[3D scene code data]
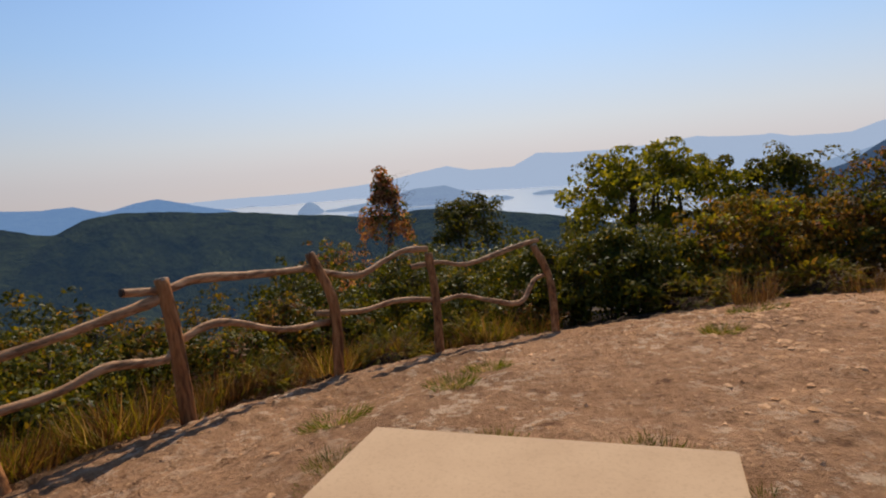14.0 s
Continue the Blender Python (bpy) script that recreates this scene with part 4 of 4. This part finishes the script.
for k, (x, y) in enumerate(((1.78, 2.3), (1.95, 1.75), (1.66, 2.75), (1.6, 3.2), (2.1, 1.45), (1.85, 2.55), (1.42, 3.7), (1.2, 4.3), (0.98, 4.95), (0.72, 5.6), (1.05, 4.65), (0.85, 5.25), (0.6, 5.95), (0.5, 6.3), (0.42, 6.65), (0.34, 7.0), (0.26, 7.4), (0.22, 7.8))):
    grass_tuft("dry_grass", (x, y), 0.2, 0.22 if k < 6 else 0.24, 260, (GRASS_RUST, DEAD_TANGLE, GRASS_RUST, FERN_GREEN), "rust-brown dead grass at the foot of the ferns", 830 + k, 1.0, width=0.4, group="dry grass under the ferns")

# small trees and shrubs on the left
shrub("tree", (-4.1, 6.0), 2.9, (0.5, 0.5, 0.95), (LEAF_BROWN, LEAF_MID), "slender tree with bronze and green leaves", "tree", seed=211, clusters=110, per=12, leaf=0.085, stems=2, stem_r=0.045, open_crown=0.4, lean=(0.1, 0.1))
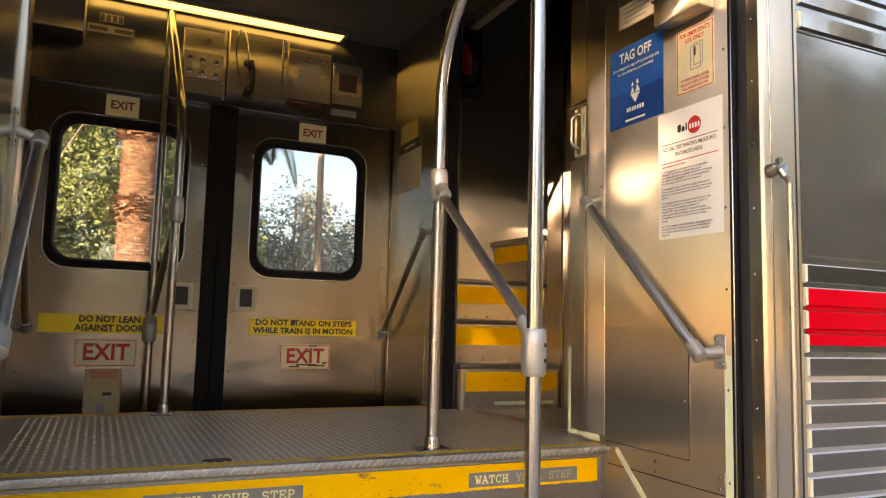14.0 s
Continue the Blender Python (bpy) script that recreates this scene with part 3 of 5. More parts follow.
part("door_track", B(-0.057, -0.043, 1.93, 1.965, 0.0, Z_CEIL - 0.002, 0.003), STEEL_TUBE, wall_fr)
part("marking_tape", slab(FACE_X, (-0.157, 2.03, 0.02), 0.14, 0.02, 0.0012), GLOW_TAPE, wall_fr)
part("marking_tape", slab(FACE_X, (-0.157, 1.975, 0.16), 0.012, 0.30, 0.0012), GLOW_TAPE, wall_fr)

# the far side of the car, with its pair of closed doors
wall_far = structure("wall_far", box(box(bmesh.new(), -0.15, 1.5, 2.72, 2.80, -0.66, 3.2), -4.5, -2.14, 2.72, 2.80, -0.66, 3.2), STEEL_IN, "stainless far wall of the train car", "wall")
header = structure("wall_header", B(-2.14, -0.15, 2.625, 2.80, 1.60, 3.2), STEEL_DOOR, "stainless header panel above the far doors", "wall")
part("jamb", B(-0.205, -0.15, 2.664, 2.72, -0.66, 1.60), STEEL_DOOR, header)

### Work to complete
Quote the material exactly. Pictures stay out.

### Correct output
14.0 s
Continue the Blender Python (bpy) script that recreates this scene with part 4 of 4. This part finishes the script.
for k, (x, y) in enumerate(((1.78, 2.3), (1.95, 1.75), (1.66, 2.75), (1.6, 3.2), (2.1, 1.45), (1.85, 2.55), (1.42, 3.7), (1.2, 4.3), (0.98, 4.95), (0.72, 5.6), (1.05, 4.65), (0.85, 5.25), (0.6, 5.95), (0.5, 6.3), (0.42, 6.65), (0.34, 7.0), (0.26, 7.4), (0.22, 7.8))):
    grass_tuft("dry_grass", (x, y), 0.2, 0.22 if k < 6 else 0.24, 260, (GRASS_RUST, DEAD_TANGLE, GRASS_RUST, FERN_GREEN), "rust-brown dead grass at the foot of the ferns", 830 + k, 1.0, width=0.4, group="dry grass under the ferns")

# small trees and shrubs on the left
shrub("tree", (-4.1, 6.0), 2.9, (0.5, 0.5, 0.95), (LEAF_BROWN, LEAF_MID), "slender tree with bronze and green leaves", "tree", seed=211, clusters=110, per=12, leaf=0.085, stems=2, stem_r=0.045, open_crown=0.4, lean=(0.1, 0.1))
14.0 s
Continue the Blender Python (bpy) script that recreates this scene with part 3 of 5. More parts follow.
part("door_track", B(-0.057, -0.043, 1.93, 1.965, 0.0, Z_CEIL - 0.002, 0.003), STEEL_TUBE, wall_fr)
part("marking_tape", slab(FACE_X, (-0.157, 2.03, 0.02), 0.14, 0.02, 0.0012), GLOW_TAPE, wall_fr)
part("marking_tape", slab(FACE_X, (-0.157, 1.975, 0.16), 0.012, 0.30, 0.0012), GLOW_TAPE, wall_fr)

# the far side of the car, with its pair of closed doors
wall_far = structure("wall_far", box(box(bmesh.new(), -0.15, 1.5, 2.72, 2.80, -0.66, 3.2), -4.5, -2.14, 2.72, 2.80, -0.66, 3.2), STEEL_IN, "stainless far wall of the train car", "wall")
header = structure("wall_header", B(-2.14, -0.15, 2.625, 2.80, 1.60, 3.2), STEEL_DOOR, "stainless header panel above the far doors", "wall")
part("jamb", B(-0.205, -0.15, 2.664, 2.72, -0.66, 1.60), STEEL_DOOR, header)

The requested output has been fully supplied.